Arguments of this form–Walker’s is no exception–leave unclear whether the term "physical," as used, applies to facts about the world, or simply marks the descriptive and explanatory capacities of current physics. If the latter, then the conclusion is more or less vacuous, and if the former, it is very hard to substantiate. That aside, dualism still opens up more problems than it resolves, since anyone accepting it must explain how a putatively non-physical item like consciousness interacts with a physical item like the brain. Walker offers nothing enlightening here. Noting that science has nothing definite to say about the issue so far, he simply asserts that the hypothetical quantum events he has picked out in the brain are somehow directly associated with consciousness, exploiting another oddity of quantum physics, namely the idea that the outcomes of certain processes depend upon observation. Thus, he says, consciousness must be an observer, operating the brain by causing the quantum states characterizing the brain to "collapse" in particular ways, thus determining what actions and experiences follow.
This claim is novel, but by its nature unjustifiable speculation. Despite some impressive-looking calculations, the reasoning in these parts of the book is unclear where not evidently weak. Walker’s concept of the "will" that observes and controls is vague, and the best reason to relate particular quantum processes to consciousness seems to be that the "information content" possibly carried by the quantum events is close to that necessary for conveying a "sense of realism" in an audience, by way of a multimedia theater system. The values used in this calculation are themselves speculative, and the comparison of consciousness to an electronic media device is unconvincing; indeed, it is hard to know how seriously we are supposed to take it. By the end, "consciousness" itself becomes unclear, since Walker does not explain how such a thing, which he distinguishes from "mere" information-processing and decision-making capacities, is supposed to observe and decide anything, physical or not. The idea that quantum theory requires conscious observers is also a fudge, and nearly counts as begging the question. Nothing in the scientific literature suggests that this "observer" has to be a conscious entity, as we commonly understand it, but rather only that there be some macroscopic physical effect determining outcomes at the quantum level. Walker mystifies this idea, playing on the suggestive, but imprecise, language of a particular interpretation of quantum physics in a way that obscures more than it reveals.

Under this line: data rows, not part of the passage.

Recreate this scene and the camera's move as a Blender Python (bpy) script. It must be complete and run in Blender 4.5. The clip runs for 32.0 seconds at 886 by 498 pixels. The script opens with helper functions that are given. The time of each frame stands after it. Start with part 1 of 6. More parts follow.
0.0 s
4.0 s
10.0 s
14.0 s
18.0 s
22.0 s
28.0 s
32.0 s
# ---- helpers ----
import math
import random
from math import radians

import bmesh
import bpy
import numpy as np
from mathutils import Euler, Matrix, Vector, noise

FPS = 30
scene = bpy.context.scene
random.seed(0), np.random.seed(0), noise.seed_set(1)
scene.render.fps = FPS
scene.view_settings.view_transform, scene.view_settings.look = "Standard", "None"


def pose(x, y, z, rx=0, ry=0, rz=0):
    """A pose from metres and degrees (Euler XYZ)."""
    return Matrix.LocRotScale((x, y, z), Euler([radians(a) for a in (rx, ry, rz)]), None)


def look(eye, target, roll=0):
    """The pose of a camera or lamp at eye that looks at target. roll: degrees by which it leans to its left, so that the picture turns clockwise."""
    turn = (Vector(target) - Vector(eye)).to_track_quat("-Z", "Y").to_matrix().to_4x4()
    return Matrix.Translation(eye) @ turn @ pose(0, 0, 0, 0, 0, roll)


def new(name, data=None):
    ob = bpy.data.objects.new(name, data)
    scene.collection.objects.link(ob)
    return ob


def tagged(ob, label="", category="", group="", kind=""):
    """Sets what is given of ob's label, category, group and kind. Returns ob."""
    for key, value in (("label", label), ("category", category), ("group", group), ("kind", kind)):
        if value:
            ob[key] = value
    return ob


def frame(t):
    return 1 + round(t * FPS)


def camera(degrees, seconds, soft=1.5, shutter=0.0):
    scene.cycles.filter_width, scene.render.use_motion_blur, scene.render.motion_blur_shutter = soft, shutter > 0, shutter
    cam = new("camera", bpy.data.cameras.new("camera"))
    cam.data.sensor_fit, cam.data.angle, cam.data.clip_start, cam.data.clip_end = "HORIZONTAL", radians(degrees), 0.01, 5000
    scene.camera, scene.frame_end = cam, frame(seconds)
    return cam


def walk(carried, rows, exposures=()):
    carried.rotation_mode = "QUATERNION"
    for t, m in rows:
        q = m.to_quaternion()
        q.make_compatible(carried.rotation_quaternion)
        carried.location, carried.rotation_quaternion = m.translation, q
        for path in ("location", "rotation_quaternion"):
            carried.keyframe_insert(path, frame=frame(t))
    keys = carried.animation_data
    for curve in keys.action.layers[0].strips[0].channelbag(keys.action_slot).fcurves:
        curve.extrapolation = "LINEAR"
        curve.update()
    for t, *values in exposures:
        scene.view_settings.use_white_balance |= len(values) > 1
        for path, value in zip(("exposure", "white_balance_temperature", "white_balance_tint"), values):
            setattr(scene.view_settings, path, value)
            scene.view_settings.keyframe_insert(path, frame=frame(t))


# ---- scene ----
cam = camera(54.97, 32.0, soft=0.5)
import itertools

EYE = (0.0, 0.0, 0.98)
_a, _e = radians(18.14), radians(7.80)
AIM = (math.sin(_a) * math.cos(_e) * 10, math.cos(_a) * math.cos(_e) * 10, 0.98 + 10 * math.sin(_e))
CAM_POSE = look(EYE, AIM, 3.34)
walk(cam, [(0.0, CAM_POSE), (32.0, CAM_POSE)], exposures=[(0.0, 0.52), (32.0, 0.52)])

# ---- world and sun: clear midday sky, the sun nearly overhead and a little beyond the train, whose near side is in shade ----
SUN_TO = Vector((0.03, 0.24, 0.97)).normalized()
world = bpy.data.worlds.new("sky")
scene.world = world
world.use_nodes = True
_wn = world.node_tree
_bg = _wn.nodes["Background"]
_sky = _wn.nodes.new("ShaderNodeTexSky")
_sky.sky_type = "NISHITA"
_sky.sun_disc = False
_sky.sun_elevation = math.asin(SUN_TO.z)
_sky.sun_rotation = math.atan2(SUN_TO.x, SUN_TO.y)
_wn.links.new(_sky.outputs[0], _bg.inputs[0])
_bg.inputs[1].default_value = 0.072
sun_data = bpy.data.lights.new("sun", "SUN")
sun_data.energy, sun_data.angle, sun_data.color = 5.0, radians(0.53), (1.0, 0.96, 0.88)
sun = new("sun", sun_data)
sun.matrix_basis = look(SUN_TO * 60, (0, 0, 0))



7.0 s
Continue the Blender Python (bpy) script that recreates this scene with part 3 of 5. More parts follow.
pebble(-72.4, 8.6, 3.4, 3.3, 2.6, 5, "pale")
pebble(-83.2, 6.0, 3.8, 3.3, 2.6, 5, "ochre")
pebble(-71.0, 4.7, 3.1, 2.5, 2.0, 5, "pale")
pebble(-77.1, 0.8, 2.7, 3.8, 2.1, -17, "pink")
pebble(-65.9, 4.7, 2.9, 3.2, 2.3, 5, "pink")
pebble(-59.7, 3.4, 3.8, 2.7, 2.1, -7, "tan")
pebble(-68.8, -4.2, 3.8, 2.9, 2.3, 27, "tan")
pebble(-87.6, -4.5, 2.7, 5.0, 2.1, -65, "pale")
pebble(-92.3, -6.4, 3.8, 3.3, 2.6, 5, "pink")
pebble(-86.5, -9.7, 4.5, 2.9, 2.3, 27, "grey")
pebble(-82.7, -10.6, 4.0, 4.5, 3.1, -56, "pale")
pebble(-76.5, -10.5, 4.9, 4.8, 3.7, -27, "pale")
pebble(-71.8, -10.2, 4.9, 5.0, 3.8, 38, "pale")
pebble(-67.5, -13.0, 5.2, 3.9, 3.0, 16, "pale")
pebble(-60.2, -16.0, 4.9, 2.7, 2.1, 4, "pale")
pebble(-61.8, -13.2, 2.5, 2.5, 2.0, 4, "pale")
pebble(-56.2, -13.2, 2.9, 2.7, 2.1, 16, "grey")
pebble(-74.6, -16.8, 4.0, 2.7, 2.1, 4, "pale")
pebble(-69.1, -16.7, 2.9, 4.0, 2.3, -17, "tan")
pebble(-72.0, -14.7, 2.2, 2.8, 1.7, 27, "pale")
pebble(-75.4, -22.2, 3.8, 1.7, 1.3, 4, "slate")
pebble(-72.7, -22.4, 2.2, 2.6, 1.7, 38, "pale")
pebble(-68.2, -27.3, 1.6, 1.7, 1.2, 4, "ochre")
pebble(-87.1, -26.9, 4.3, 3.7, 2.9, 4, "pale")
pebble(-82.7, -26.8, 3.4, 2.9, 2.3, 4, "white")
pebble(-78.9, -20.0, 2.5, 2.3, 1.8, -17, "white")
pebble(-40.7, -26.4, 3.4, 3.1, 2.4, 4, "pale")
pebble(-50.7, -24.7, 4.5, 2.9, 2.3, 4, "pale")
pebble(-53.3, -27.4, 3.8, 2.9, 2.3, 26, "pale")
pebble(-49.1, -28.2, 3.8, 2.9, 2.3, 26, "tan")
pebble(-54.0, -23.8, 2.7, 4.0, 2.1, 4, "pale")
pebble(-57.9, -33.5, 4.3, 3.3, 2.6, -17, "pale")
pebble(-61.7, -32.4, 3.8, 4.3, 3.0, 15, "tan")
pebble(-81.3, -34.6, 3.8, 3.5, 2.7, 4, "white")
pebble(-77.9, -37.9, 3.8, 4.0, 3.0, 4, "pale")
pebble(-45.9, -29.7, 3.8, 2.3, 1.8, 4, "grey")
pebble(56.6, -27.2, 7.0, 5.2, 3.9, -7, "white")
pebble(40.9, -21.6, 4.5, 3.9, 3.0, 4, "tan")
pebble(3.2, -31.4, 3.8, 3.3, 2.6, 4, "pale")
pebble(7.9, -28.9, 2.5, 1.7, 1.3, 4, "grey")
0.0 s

Finally, Walker commits a classic error, attempting to go beyond his already ambitious initial goals to explain even more "hard problems." Rather than showing the strength of his theory, however, this wide-ranging grasp more reveals its limits. In later chapters, he suggests that the will behind consciousness also explains the present state of the universe as a whole-since a creative will could, as God is said to have done, determine that state by intervening in quantum events immediately following the Big Bang-determine the direction of time, and explain legitimate psychic phenomena and miracles. In the end, all of this is somehow related to tenets of Zen Buddhism, and the need for a "religion for the 21st Century." Even a reader inclined to the spiritual, or looking for explanations of such phenomena, will be mystified by much of this.
If a reader is interested in a defense of a dualist metaphysics of consciousness, then the work of Chalmers already mentioned would be a much better place to look, since the arguments there are far more cogent and imaginative. (I say this even though I am not at all inclined to accept dualism in any form.) Too, if one is interested in quantum physics, there are a score of better introductions, popular or technical, than Walker’s book. As for those intrigued by the spiritualist claims mentioned, be aware that there is a certain amount of technical scientific and mathematical material present, not all of it easy to understand, and not all of it supportive of Walker’s claims.